-- begin --
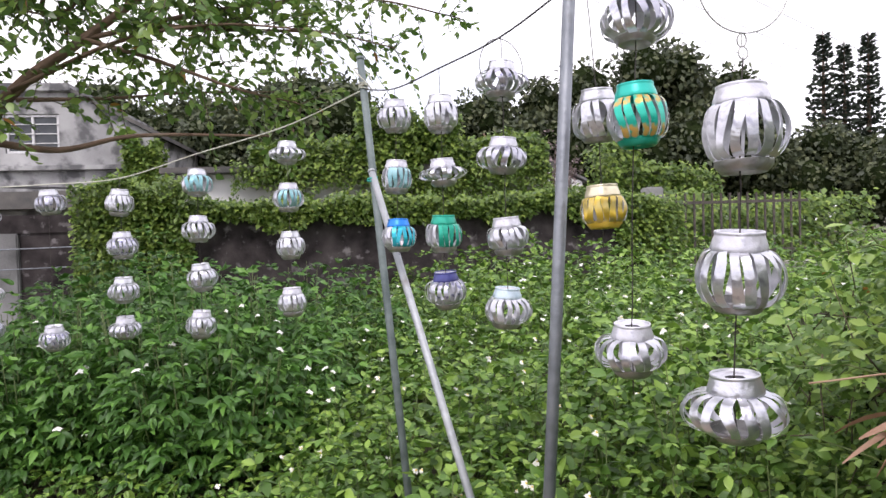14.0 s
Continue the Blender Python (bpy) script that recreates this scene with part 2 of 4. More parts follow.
# near-black fill: the shade deep inside foliage, put into the colour
SHADE_FILL = material("painted_foliage_shade", [(0.01, 0.016, 0.006), (0.026, 0.036, 0.014)], 1.0, 0, 9, 1.0, 30, spec=0.0)
DRY = material("dry_tan_leaf", [(0.17, 0.08, 0.05), (0.38, 0.21, 0.14), (0.6, 0.45, 0.33)], 0.7, 0, 12, vary="object", through=0.15)
WHITE_PETAL = material("white_petal", [(0.72, 0.72, 0.66), (0.85, 0.85, 0.8)], 0.6, 0, 5, vary="island")
YELLOW_PETAL = material("yellow_petal", [(0.75, 0.5, 0.01), (0.85, 0.65, 0.03)], 0.6, 0, 5, vary="island")
LITTER = material("fallen_brown_leaf", [(0.1, 0.065, 0.035), (0.24, 0.16, 0.09)], 0.85, 0, 5, vary="island")
PLASTIC = material("white_plastic_bag", [(0.7, 0.7, 0.7), (0.85, 0.85, 0.85)], 0.35, 0, 20)

# ---- mesh helpers ----


def part(name, bm, mat, parent=None, label=""):
    """Links a bmesh as one mesh object, under a thing or a part."""
    me = bpy.data.meshes.new(name)
    bm.to_mesh(me)
    bm.free()
    for m in mat if isinstance(mat, (list, tuple)) else [mat]:
        me.materials.append(m)
    ob = new(name, me)
    ob.parent = parent
    if label:
        ob["label"] = label
    return ob


def thing(name, m, label, category, group="", kind=""):
    ob = new(name)
    ob.empty_display_size = 0.05
    ob.matrix_world = m
    return tagged(ob, label, category, group, kind)


def box(bm, x0, x1, y0, y1, z0, z1, bevel=0.0):
    made = bmesh.ops.create_cube(bm, size=1, matrix=Matrix.Translation(((x0 + x1) / 2, (y0 + y1) / 2, (z0 + z1) / 2)) @ Matrix.Diagonal((x1 - x0, y1 - y0, z1 - z0, 1)))
    if bevel:
        edges = list({e for v in made["verts"] for e in v.link_edges})
        bmesh.ops.bevel(bm, geom=edges, offset=bevel, segments=2, affect="EDGES")
    return bm


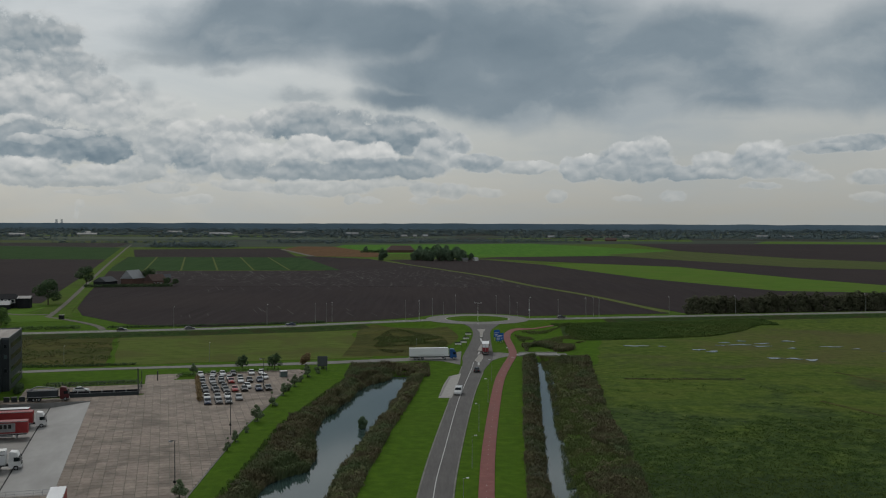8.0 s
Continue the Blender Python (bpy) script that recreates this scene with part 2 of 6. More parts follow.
veil_n = cloudy(wt, shifted(wt, ANG, (2.2, 0, 0), (0, 0, 0), (1, 4.5, 1)), 6.0, 6.0, 0.6, 0.4)
veil_lo = ramp(wt, spread(wt, el, -0.01, 0.22, soft=False), [(0.0, (0.365, 0.370, 0.342)), (0.22, (0.425, 0.436, 0.418)), (0.6, (0.48, 0.503, 0.500)), (1.0, (0.50, 0.53, 0.54))])
veil = blend(wt, spread(wt, veil_n, 0.35, 0.72), veil_lo, blend(wt, 0.5, veil_lo, (0.36, 0.405, 0.43, 1)))
# the veil is thinner, and brighter, on the sun's side
glare = spread(wt, az, 0.25, -0.25, 0.98, 1.16)
lit_veil = wt.nodes.new("ShaderNodeVectorMath")
lit_veil.operation = "SCALE"
put(lit_veil.inputs[0], veil), put(lit_veil.inputs["Scale"], glare)
veil = lit_veil.outputs[0]

blue = wt.nodes.new("ShaderNodeTexSky")
blue.sky_type, blue.sun_disc, blue.sun_elevation, blue.sun_rotation = "NISHITA", False, SUN_EL, SUN_AZ
blue.air_density, blue.dust_density = 1.0, 2.0
blue_dim = wt.nodes.new("ShaderNodeVectorMath")
blue_dim.operation = "SCALE"
put(blue_dim.inputs[0], blue.outputs[0])
blue_dim.inputs["Scale"].default_value = 0.07
sky_col = blend(wt, 0.86, blue_dim.outputs[0], veil)
sky_col = blend(wt, streak_cover, sky_col, streak_col)
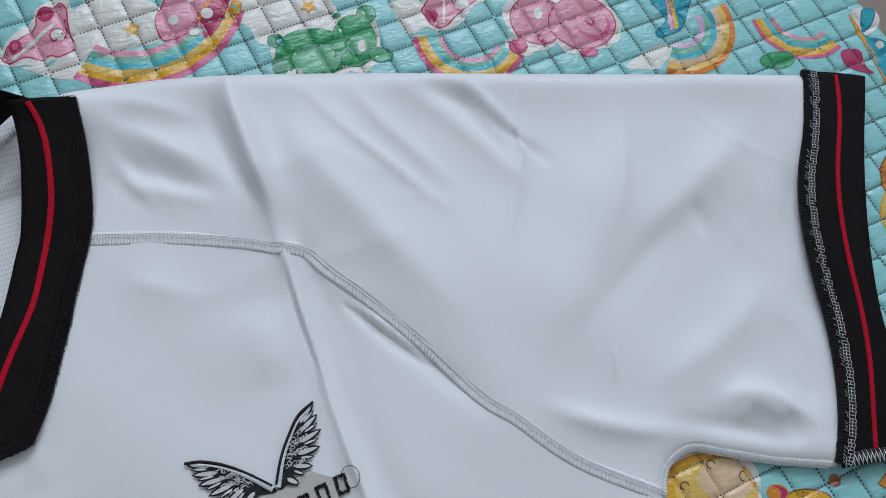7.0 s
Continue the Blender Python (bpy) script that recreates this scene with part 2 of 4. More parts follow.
def band(name, a, b, camber=0.0006, thick=0.0014, across=8, closed=False):
    """A thick ribbon between two space curves of the same count; its UVs are metres along and across."""
    n = len(a)
    t = np.linspace(0, 1, across)
    s = np.r_[0, np.cumsum(np.linalg.norm(np.diff((a + b) / 2, axis=0), axis=1))]
    V, U, F = [], [], []
    w = np.linalg.norm(b - a, axis=1)
    for i in range(n):
        for k in t:
            p = a[i] * (1 - k) + b[i] * k
            p = p + np.array((0, 0, camber * (1 - (2 * k - 1) ** 4)))
            V.append(p)
            U.append((s[i], k * w[i]))
        for k in (1, 0):
            p = (a[i] * (1 - k) + b[i] * k) - np.array((0, 0, thick))
            V.append(p)
            U.append((s[i], k * w[i]))
    m = across + 2
    for i in range(n if closed else n - 1):
        j = (i + 1) % n
        for k in range(m):
            q = (k + 1) % m
            F.append((i * m + k, j * m + k, j * m + q, i * m + q))
    if not closed:
        F.append(tuple(range(m)))
        F.append(tuple((n - 1) * m + k for k in range(m))[::-1])
    me = mesh_of(name, V, F, uvs=U)
    bm = bmesh.new()
    bm.from_mesh(me)
    bmesh.ops.recalc_face_normals(bm, faces=bm.faces)
    bm.to_mesh(me)
    bm.free()
    return me


def lettering(body, spread=0.0):
    """Built-in font text as flat vertices in a unit box, and its faces."""
    cu = bpy.data.curves.new("lettering", "FONT")
    cu.body, cu.offset, cu.resolution_u = body, spread, 4
    ob = new("lettering", cu)
    bpy.context.view_layer.update()
    me = bpy.data.meshes.new_from_object(ob.evaluated_get(bpy.context.evaluated_depsgraph_get()))
    v = np.array([p.co[:2] for p in me.vertices])
    f = [tuple(p.vertices) for p in me.polygons]
    bpy.data.objects.remove(ob)
    bpy.data.curves.remove(cu)
    bpy.data.meshes.remove(me)
    v = (v - v.min(0)) / (v.max(0) - v.min(0))
    return v, f


def mm(pts):
    return np.array(pts, float) / 1000


# ---- floor ----
def slab(name, x0, x1, y0, y1, z0, z1, material, parent=None):
    v = [(x, y, z) for z in (z0, z1) for x, y in ((x0, y0), (x1, y0), (x1, y1), (x0, y1))]
    f = [(3, 2, 1, 0), (4, 5, 6, 7), (0, 1, 5, 4), (1, 2, 6, 5), (2, 3, 7, 6), (3, 0, 4, 7)]
    return part(name, mesh_of(name, v, f, False), material, parent)


X0, X1, Y0, Y1, TOP = -2.1, 2.6, -2.6, 2.0, 2.9
tagged(slab("floor", X0, X1, Y0, Y1, -0.112, -0.012, "floor"), "tan stone-look floor beyond the edge of the mat", "floor", kind="structure")
tagged(slab("ceiling", X0, X1, Y0, Y1, TOP, TOP + 0.1, "plaster"), "plain white ceiling", "ceiling", kind="structure")
for name, box in (("wall_west", (X0 - 0.15, X0, Y0, Y1)), ("wall_east", (X1, X1 + 0.15, Y0, Y1)), ("wall_south", (X0 - 0.15, X1 + 0.15, Y0 - 0.15, Y0))):
    tagged(slab(name, *box, -0.112, TOP + 0.1, "plaster"), "plain off-white plastered wall", "wall", kind="structure")
wall_north = tagged(new("wall_north"), "plain off-white wall with a wide window opening", "wall", kind="structure")
WX0, WX1, WZ0, WZ1 = 0.08, 2.02, 1.18, 2.72
for box in ((X0 - 0.15, WX0, -0.112, TOP + 0.1), (WX1, X1 + 0.15, -0.112, TOP + 0.1), (WX0, WX1, -0.112, WZ0), (WX0, WX1, WZ1, TOP + 0.1)):
    slab("wall_piece", box[0], box[1], Y1, Y1 + 0.15, box[2], box[3], "plaster", wall_north)
window_1 = tagged(new("window_1"), "wide daylit window with a white frame", "window", kind="structure")
for box in ((WX0, WX0 + 0.05, WZ0, WZ1), (WX1 - 0.05, WX1, WZ0, WZ1), (WX0 + 0.05, WX1 - 0.05, WZ0, WZ0 + 0.05), (WX0 + 0.05, WX1 - 0.05, WZ1 - 0.05, WZ1), (1.03, 1.07, WZ0 + 0.05, WZ1 - 0.05)):
    slab("window_frame", box[0], box[1], Y1 + 0.05, Y1 + 0.11, box[2], box[3], "plaster", window_1)

# ---- the quilted play mat ----
# quilt lines: integer u across, integer v away from the camera
QA = np.array([[72.356, 8.184], [-3.327, 68.277]])
QO = np.array([-0.371, 0.064])
QI = np.linalg.inv(QA)
FINE = np.array([0.0, 0.045, 0.11, 0.2, 0.34, 0.5, 0.66, 0.8, 0.89, 0.955])
COARSE = np.array([0.0, 0.08, 0.5, 0.92])


def quilt(p):
    f = (p @ QA.T + QO) % 1.0
    q = 1 - np.abs(2 * f - 1) ** 5
    return 0.0015 * ((q[:, 0] * q[:, 1]) ** 0.7 - 1)


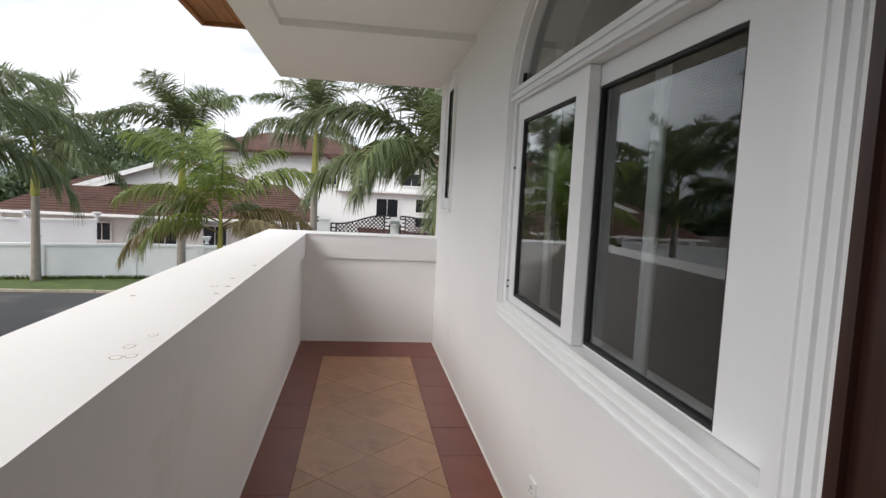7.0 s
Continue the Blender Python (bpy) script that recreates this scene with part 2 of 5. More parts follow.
M_GROUT = mat("brown_grout", (0.16, 0.075, 0.045), 0.85, 0.15, 6, 80, 0.1)
M_SPOT = mat("filler_patch", (0.47, 0.42, 0.33), 0.8, 0.35, 25, 90, 0.3)
M_PLASTIC = mat("white_enamel", (0.78, 0.78, 0.77), 0.35, 0.02, 3, 60, 0.02)
M_SOFFIT = wood("brown_soffit_boards", (0.40, 0.185, 0.075), 0.5, "y")
M_YELLOW = mat("ochre_paint", (0.70, 0.40, 0.085), 0.6, 0.06, 1.5, 50, 0.08, dirt=(0.60, 0.34, 0.08), dirt_scale=1.2)
M_CREAM = mat("cream_plaster", (0.74, 0.66, 0.50), 0.65, 0.05, 2, 50, 0.08)
M_STONE = mat("carved_white_stone", (0.74, 0.70, 0.64), 0.7, 0.12, 6, 40, 0.25, dirt=(0.40, 0.31, 0.21), dirt_scale=5, dirt_at=0.6)
M_IRON = mat("black_iron", (0.012, 0.012, 0.014), 0.45, 0.2, 4, 60, 0.05)
M_IRONLOT = mat("slate_grey_iron", (0.030, 0.035, 0.045), 0.5, 0.2, 4, 60, 0.05)
M_ASPHALT = mat("asphalt", (0.044, 0.043, 0.045), 0.85, 0.22, 0.25, 25, 0.3, dirt=(0.085, 0.080, 0.074), dirt_scale=0.32, dirt_at=0.53)
M_KERB = mat("concrete_kerb", (0.36, 0.31, 0.235), 0.85, 0.2, 2, 30, 0.2, per=0.15)
M_CONC = mat("raw_concrete", (0.27, 0.25, 0.225), 0.9, 0.2, 1.2, 30, 0.3, dirt=(0.13, 0.12, 0.10), dirt_scale=0.9)
M_GRASS = mat("mown_grass", (0.066, 0.096, 0.020), 0.9, 0.4, 1.2, 30, 0.6, dirt=(0.115, 0.115, 0.04), dirt_scale=0.35, dirt_at=0.55)
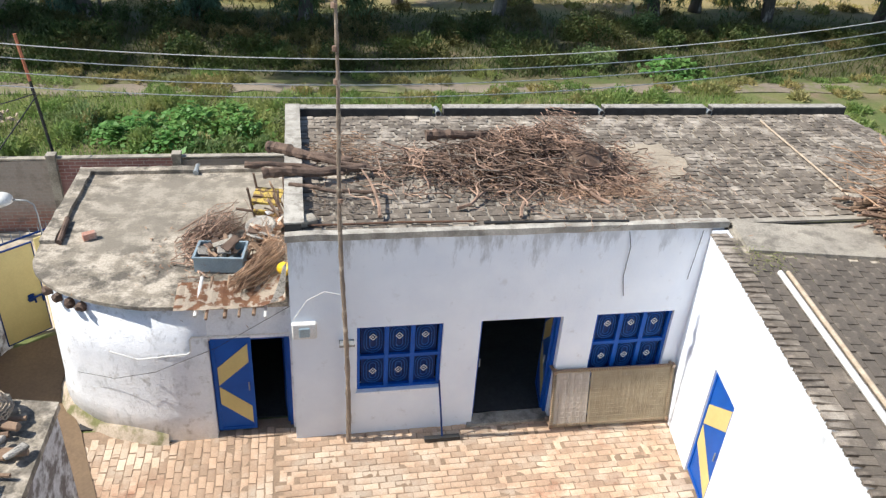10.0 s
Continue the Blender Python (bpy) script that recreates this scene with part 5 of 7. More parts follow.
# corrugated row of edge tiles
ET = brick_shapes(0.1, 0.26, 0.05, M_TILE, 5, 0.008, 43)
ep = [pose(0.3 + 0.125 * k, 0.02, WT + 0.05 + rng.uniform(-0.008, 0.008), 0, 0, rng.uniform(-5, 5)) for k in range(int((wl_ - 0.4) / 0.125))]
for m in ep:
    ob = new("edge_tile", rng.choice(ET))
    ob.parent, ob.matrix_basis = wing, m


# upper room beyond the wing with a white overhanging slab
up = thing("upper_room", "whitewashed upper room with an overhanging white roof slab", "house", pose(6.83, 8.28, 0, 0, 0, -11), kind="structure")
part("wall", boxes((0.4, -2.6, WT + 0.1, 4.0, -0.4, 1.0)), M_WHITEWASH, up)
part("roof_slab", boxes((0.0, -2.7, 1.13, 4.2, 0.0, 1.31), bevel=0.015), M_WHITE_COPING, up, "white roof slab")
part("fascia", boxes((0.05, -2.65, 1.06, 4.15, -0.05, 1.128), (0.1, -2.6, 1.0, 4.1, -0.1, 1.06)), M_TILE, up, "brown board under the slab")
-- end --
• Work required
Quote only what lies between the first line of the records and the line containing "# ---- mesh helpers", please, including both lines and excluding images.

• Answer for the task
14.0 s
Continue the Blender Python (bpy) script that recreates this scene with part 2 of 4. More parts follow.
# near-black fill: the shade deep inside foliage, put into the colour
SHADE_FILL = material("painted_foliage_shade", [(0.01, 0.016, 0.006), (0.026, 0.036, 0.014)], 1.0, 0, 9, 1.0, 30, spec=0.0)
DRY = material("dry_tan_leaf", [(0.17, 0.08, 0.05), (0.38, 0.21, 0.14), (0.6, 0.45, 0.33)], 0.7, 0, 12, vary="object", through=0.15)
WHITE_PETAL = material("white_petal", [(0.72, 0.72, 0.66), (0.85, 0.85, 0.8)], 0.6, 0, 5, vary="island")
YELLOW_PETAL = material("yellow_petal", [(0.75, 0.5, 0.01), (0.85, 0.65, 0.03)], 0.6, 0, 5, vary="island")
LITTER = material("fallen_brown_leaf", [(0.1, 0.065, 0.035), (0.24, 0.16, 0.09)], 0.85, 0, 5, vary="island")
PLASTIC = material("white_plastic_bag", [(0.7, 0.7, 0.7), (0.85, 0.85, 0.85)], 0.35, 0, 20)

# ---- mesh helpers ----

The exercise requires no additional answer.